Den Tandt’s latest piece cites the remarks of Derek Burney, a retired senior diplomat who served in Japan and as Progressive Conservative Prime Minister Brian Mulroney’s Chief of Staff, who told a meeting of the Japan-Canada Chambers Council in March, “Now that the prospect of TPP ratification by the US Congress is shaky at best, I think it would be timely for Canada and Japan to re-ignite bilateral negotiations in order to salvage what has already been agreed between us. Just think, if Donald Trump, or even Hillary Clinton, becomes president in November, Japan may welcome a more certain foothold in Canada.”
David Mulroney, who served in several high-profile diplomatic positions in Asia, including Canadian ambassador to China, also urged Ottawa to take a more prominent role in the region and made clear this would be bound up with a military presence. Noting the previous government’s inconsistency, he called on Canada to intervene in the South China Sea conflict.
Employing the usual humanitarian rhetoric in which Canadian imperialism cloaks its interests, Mulroney advocated sending Royal Canadian Navy ships to the Western Pacific more frequently, “not for war-mongering or as part of an anti-China coalition but to wave the flag, provide humanitarian assistance and do some training.”
On the other hand, the Canadian ruling elite does not want to antagonize China too openly.
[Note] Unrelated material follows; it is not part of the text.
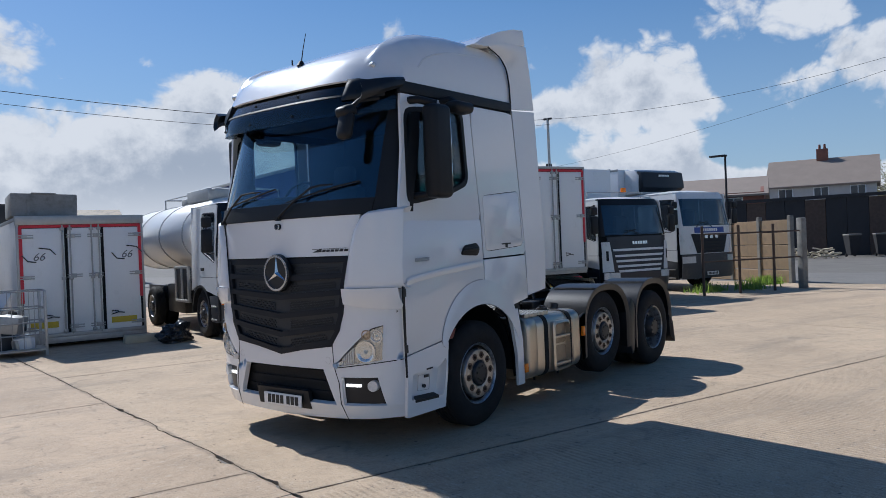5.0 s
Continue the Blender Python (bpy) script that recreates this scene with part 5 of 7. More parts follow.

Although the United States accounts for over 70 percent of Canadian exports, China is its second largest trading partner. Strong voices have been raised within ruling circles about the desirability of a free trade deal with China, in particular to boost Chinese investment in Canada’s tar sands companies. This was largely the reason behind Trudeau’s reluctance to publicly state his government’s position on the South China Sea Tuesday.